Instruction: Find the string "with" and gather every line that holds it.

Information supplied:

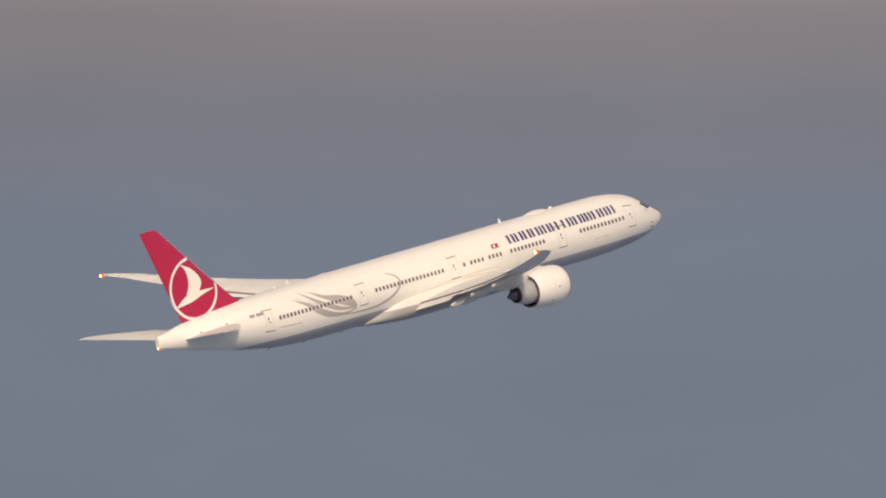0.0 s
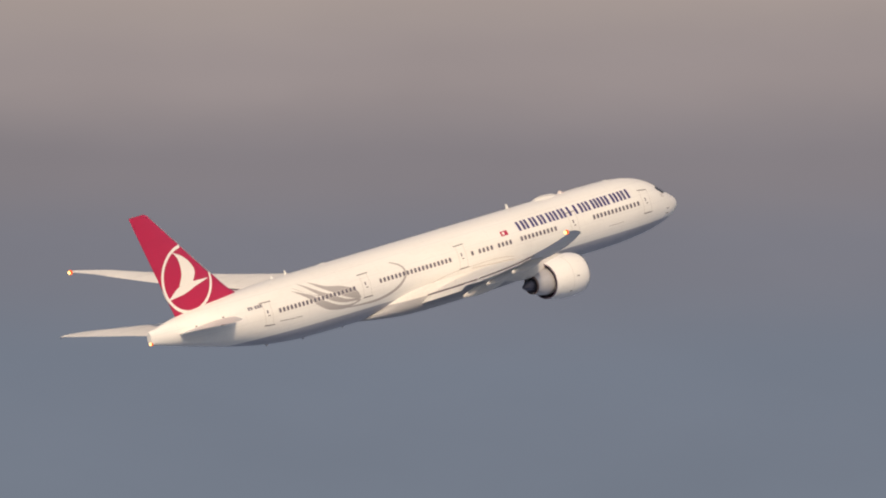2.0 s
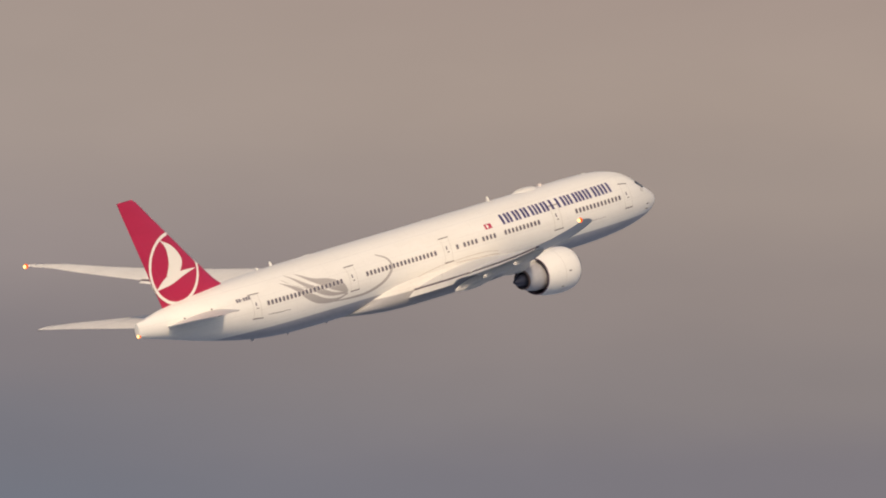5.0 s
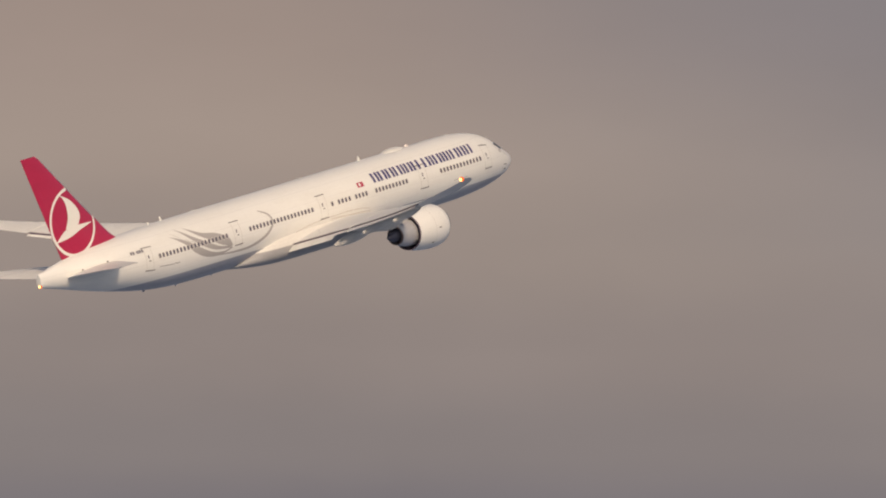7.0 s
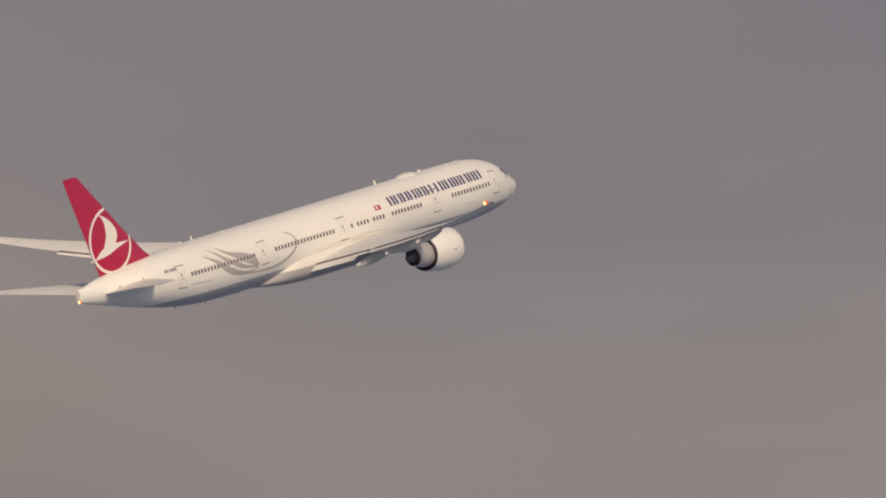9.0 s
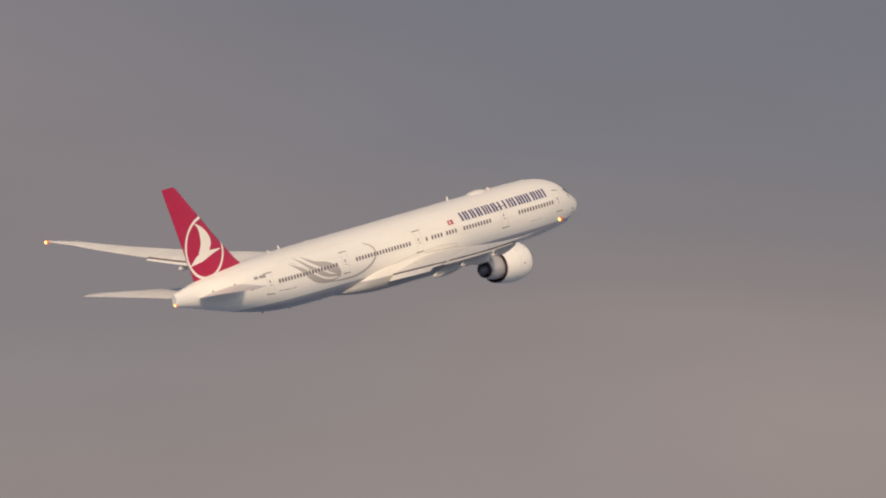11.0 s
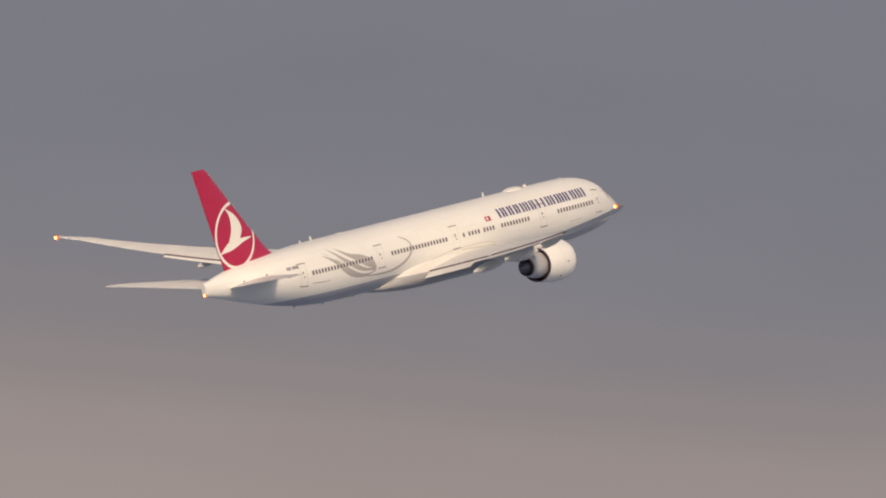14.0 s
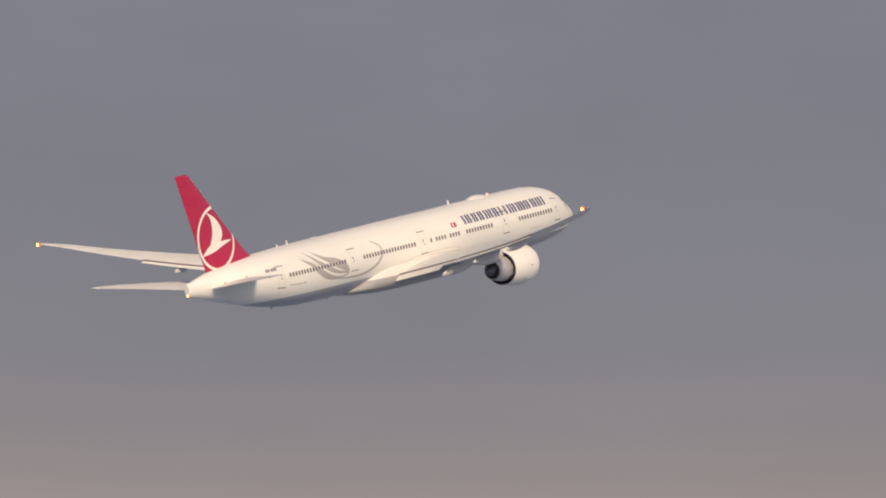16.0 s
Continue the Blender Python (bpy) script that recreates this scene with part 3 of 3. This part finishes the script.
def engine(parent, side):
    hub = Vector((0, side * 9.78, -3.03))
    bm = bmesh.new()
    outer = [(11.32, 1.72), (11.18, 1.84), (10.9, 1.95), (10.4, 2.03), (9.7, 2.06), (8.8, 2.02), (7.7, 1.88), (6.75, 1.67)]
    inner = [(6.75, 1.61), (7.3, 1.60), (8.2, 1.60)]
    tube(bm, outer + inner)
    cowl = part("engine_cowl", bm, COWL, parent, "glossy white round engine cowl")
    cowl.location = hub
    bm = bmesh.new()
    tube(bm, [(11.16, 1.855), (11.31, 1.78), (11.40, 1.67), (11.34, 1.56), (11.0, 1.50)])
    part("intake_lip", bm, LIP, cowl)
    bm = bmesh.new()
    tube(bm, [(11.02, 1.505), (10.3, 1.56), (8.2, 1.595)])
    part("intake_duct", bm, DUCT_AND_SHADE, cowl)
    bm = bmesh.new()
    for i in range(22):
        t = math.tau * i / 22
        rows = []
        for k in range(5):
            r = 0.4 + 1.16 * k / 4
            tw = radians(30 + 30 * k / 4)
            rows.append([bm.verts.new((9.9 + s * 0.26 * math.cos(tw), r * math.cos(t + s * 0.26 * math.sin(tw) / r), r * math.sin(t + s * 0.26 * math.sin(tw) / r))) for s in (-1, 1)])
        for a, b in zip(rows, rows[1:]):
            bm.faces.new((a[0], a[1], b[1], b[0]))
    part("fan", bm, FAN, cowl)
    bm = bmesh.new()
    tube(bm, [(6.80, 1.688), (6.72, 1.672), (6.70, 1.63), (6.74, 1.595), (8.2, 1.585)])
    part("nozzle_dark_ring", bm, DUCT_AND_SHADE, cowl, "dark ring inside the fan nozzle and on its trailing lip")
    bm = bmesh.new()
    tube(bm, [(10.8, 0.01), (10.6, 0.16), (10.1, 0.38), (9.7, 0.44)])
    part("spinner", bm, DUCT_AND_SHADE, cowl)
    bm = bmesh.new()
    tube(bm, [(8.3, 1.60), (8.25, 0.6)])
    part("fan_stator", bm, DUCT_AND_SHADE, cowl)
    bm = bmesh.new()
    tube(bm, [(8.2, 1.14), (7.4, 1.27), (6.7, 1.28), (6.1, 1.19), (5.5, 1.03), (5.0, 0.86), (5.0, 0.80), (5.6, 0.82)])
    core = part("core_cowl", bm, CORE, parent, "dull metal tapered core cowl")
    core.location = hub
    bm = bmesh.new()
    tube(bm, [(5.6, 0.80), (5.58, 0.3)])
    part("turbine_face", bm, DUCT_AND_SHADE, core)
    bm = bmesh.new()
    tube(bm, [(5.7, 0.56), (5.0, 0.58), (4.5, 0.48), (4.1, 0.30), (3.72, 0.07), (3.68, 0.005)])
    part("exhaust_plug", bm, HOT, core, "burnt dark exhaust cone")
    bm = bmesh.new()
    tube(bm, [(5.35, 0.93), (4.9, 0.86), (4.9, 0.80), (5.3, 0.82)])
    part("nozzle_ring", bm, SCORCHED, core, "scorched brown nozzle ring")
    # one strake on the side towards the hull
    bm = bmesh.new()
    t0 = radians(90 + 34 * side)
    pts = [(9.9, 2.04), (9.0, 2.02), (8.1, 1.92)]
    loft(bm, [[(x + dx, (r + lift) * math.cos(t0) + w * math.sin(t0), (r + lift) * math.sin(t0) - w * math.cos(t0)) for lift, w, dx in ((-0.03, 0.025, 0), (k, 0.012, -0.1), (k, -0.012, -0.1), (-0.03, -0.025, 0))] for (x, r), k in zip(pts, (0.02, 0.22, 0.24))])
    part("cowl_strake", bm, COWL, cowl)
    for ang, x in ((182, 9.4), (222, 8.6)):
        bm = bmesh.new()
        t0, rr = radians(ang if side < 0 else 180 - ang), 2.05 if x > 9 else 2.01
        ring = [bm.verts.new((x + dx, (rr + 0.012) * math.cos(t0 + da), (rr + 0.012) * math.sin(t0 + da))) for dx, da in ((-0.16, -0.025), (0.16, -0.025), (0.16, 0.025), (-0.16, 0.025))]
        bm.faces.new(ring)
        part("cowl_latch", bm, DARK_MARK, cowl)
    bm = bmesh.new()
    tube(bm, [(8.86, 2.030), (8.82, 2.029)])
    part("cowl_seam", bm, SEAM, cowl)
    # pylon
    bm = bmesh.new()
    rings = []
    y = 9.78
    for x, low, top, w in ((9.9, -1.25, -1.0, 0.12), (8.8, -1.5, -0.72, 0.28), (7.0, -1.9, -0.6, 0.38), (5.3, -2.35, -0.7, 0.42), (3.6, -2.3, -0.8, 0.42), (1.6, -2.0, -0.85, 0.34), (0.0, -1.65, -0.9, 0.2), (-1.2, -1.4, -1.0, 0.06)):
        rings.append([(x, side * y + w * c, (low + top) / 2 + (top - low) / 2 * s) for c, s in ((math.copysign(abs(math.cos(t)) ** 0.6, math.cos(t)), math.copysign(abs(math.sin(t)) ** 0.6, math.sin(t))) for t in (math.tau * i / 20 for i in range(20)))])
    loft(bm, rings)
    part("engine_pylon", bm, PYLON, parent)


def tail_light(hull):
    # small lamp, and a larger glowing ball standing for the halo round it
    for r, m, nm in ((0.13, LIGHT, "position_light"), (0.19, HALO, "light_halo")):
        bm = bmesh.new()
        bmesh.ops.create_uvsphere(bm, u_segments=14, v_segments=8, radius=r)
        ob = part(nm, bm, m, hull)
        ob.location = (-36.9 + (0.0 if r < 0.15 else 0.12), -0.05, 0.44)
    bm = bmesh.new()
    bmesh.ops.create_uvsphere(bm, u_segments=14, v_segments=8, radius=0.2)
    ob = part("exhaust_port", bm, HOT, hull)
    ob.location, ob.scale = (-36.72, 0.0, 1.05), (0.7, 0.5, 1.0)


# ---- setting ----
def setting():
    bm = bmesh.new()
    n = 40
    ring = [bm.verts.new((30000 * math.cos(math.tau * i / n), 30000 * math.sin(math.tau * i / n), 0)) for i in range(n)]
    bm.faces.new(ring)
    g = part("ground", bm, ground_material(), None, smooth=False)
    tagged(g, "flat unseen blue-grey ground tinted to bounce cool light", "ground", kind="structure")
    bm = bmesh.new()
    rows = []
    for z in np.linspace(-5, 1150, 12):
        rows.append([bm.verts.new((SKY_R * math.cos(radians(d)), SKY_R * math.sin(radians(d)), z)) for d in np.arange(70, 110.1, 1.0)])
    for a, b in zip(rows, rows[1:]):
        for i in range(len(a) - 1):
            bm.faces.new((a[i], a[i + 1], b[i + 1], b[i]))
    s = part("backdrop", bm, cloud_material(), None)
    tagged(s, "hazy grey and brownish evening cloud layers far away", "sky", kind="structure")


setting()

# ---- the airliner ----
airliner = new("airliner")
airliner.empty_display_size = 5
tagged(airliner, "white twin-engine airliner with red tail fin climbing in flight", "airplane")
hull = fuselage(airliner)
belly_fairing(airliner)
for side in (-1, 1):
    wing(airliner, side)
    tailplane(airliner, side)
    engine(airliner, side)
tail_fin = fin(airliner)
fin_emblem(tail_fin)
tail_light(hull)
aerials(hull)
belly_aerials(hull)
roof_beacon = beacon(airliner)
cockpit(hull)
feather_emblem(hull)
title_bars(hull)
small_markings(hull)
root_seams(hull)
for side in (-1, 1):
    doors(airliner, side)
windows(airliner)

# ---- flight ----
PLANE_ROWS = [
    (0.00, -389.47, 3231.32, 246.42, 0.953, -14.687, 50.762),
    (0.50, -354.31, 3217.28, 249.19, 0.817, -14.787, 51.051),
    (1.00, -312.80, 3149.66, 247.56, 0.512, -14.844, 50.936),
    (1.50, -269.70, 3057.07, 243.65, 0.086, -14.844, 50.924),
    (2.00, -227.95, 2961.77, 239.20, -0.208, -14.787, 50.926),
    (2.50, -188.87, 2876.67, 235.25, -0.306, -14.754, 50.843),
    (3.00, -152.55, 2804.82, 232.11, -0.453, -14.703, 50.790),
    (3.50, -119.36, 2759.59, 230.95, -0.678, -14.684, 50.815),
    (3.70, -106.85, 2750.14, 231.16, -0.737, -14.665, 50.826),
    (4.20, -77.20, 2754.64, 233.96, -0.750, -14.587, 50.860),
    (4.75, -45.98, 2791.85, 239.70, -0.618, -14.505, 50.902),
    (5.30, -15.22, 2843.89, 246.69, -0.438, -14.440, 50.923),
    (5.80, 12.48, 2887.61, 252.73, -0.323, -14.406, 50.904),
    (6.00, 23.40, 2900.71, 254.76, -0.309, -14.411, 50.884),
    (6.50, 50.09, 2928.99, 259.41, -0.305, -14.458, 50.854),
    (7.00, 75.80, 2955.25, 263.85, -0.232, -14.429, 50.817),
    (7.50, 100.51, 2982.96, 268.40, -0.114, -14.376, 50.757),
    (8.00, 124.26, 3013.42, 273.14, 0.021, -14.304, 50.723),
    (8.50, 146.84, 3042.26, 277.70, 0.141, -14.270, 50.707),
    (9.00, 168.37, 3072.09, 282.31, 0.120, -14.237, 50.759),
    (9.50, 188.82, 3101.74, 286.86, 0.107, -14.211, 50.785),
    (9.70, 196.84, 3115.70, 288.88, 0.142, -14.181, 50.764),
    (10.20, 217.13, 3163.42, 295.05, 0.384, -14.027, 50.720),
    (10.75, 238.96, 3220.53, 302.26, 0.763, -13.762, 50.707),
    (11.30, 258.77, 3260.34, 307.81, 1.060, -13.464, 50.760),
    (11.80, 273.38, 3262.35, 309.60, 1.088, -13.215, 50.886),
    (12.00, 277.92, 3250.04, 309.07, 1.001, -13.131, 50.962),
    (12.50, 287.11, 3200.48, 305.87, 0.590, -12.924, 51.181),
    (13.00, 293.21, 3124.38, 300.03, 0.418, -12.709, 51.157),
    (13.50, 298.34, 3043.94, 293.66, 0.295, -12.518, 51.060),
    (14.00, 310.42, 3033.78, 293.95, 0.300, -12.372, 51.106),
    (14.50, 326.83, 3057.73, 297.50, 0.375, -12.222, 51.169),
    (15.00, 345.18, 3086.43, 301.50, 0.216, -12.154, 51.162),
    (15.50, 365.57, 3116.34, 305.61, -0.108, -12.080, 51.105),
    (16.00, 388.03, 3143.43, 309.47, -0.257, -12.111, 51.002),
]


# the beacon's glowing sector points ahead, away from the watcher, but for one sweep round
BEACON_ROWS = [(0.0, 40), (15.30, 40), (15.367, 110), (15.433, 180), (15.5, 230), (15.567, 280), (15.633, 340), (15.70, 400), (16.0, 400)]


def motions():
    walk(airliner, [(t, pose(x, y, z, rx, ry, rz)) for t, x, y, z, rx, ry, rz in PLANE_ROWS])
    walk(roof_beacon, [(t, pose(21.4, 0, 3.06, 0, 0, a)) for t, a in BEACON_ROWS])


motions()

The result:
Continue the Blender Python (bpy) script that recreates this scene with part 3 of 3. This part finishes the script.
tagged(airliner, "white twin-engine airliner with red tail fin climbing in flight", "airplane")